San Francisco Crime Classification
Abstract
As of recent years, San Francisco has been struggling with a continuous escalating crime rate. An article from ABC 7 states that the state has 6.9 homicides on average per 100 000 people, and this number continues to rise with an increase of assault cases by 2% and robberies up by 14%. Supported by the increase in housing issues, more individuals are living in the streets than ever, and the public are restless. This project aims to use advance machine learning techniques to allow us to understand, predict, and classify crime patterns in the city.
What we've done
1. KNN Clustering: To classify areas in San Francisco that are more prone to crimes
2. Linear Regression(OLS and QR Decomposition): To study the relationship of crime rates
3. Time series analysis: To identify trends and seasonality of when crimes are more frequent
4. Gradient Boosting: To see if we could predict the types of crime given location and date
Data Source
The data is sourced from the sfgov.org website which contains incident reports ranging from theft and vandalism to assault and homicide.

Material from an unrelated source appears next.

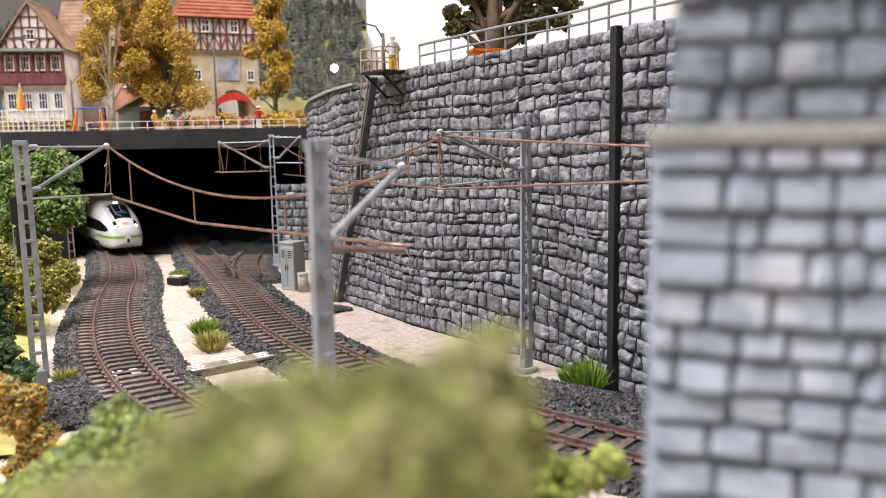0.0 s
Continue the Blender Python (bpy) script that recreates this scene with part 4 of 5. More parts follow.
def hall():
    for nm, x, y, z, sx, sy, sz in (("wall_hall_back", 0, 420, -80, 700, 8, 330), ("wall_hall_front", 0, -220, -80, 700, 8, 330), ("wall_hall_west", -350, 100, -80, 8, 648, 330), ("wall_hall_east", 350, 100, -80, 8, 648, 330), ("floor", 0, 100, -85, 700, 648, 5), ("ceiling", 0, 100, 250, 700, 648, 5)):
        bm = bmesh.new()
        box(bm, x, y, z, sx, sy, sz)
        tagged(part(nm, bm, HALLW), "plain pale exhibition hall surface", nm.split("_")[0], "", "structure")
    bm = bmesh.new()
    box(bm, 90, 150, 0, 205.4, 4, 90)
    tagged(part("backdrop", bm, PALE), "plain white backdrop panel behind the layout", "backdrop", "", "structure")


hall()

# ---- overhead line ----
m_left = lattice_mast(-15.38, 30.2, 0, 9.55, 26)
cantilever(m_left, 3.5, 9.3, 7.75, 7.35, 27)
m_right = lattice_mast(3.3, 32.2, 0, 9.75, 38)
cantilever(m_right, -4.9, 9.6, 8.1, 7.7, 8)
m_far = lattice_mast(-12.4, 60.4, 0, 9.7, 0, thin=0.1)
cantilever(m_far, -3.9, 9.2, 7.3, 7.0)
cantilever(m_far, 2.2, 9.5, 8.0, 7.6)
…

This data is provided publicly and updated daily by the SFPD to provide transparency and insight into crime trends in San Francisco.
Results
We were able to provide our professor a different view on approaching this project that he was entrusted from the San Francisco Police Department regarding the specific variables that we should be focusing on that are making a significant impact in prediction and classification.
Conclusion
We found that the significant variables in predicting crime rates are the hour of the day and the district locations. According to the coefficient of the regression, we were able to infer that the model provided was clearly fitted, and the crime rates have a close relationship with Police district and the day of the week. In the case of gradient boosting, we were only able to accurately predict 32.7% of crime types as we had to classify 25 different types of crimes, and with the existence of similar attributes in the crimes, getting a good accuracy in prediction proved to be a challenge. In the case of time series analysis, we were able to reveal that the peak crime season happens in the middle of the year and there seemed to be a seasonality trend which proves that this theory is true throughout every year.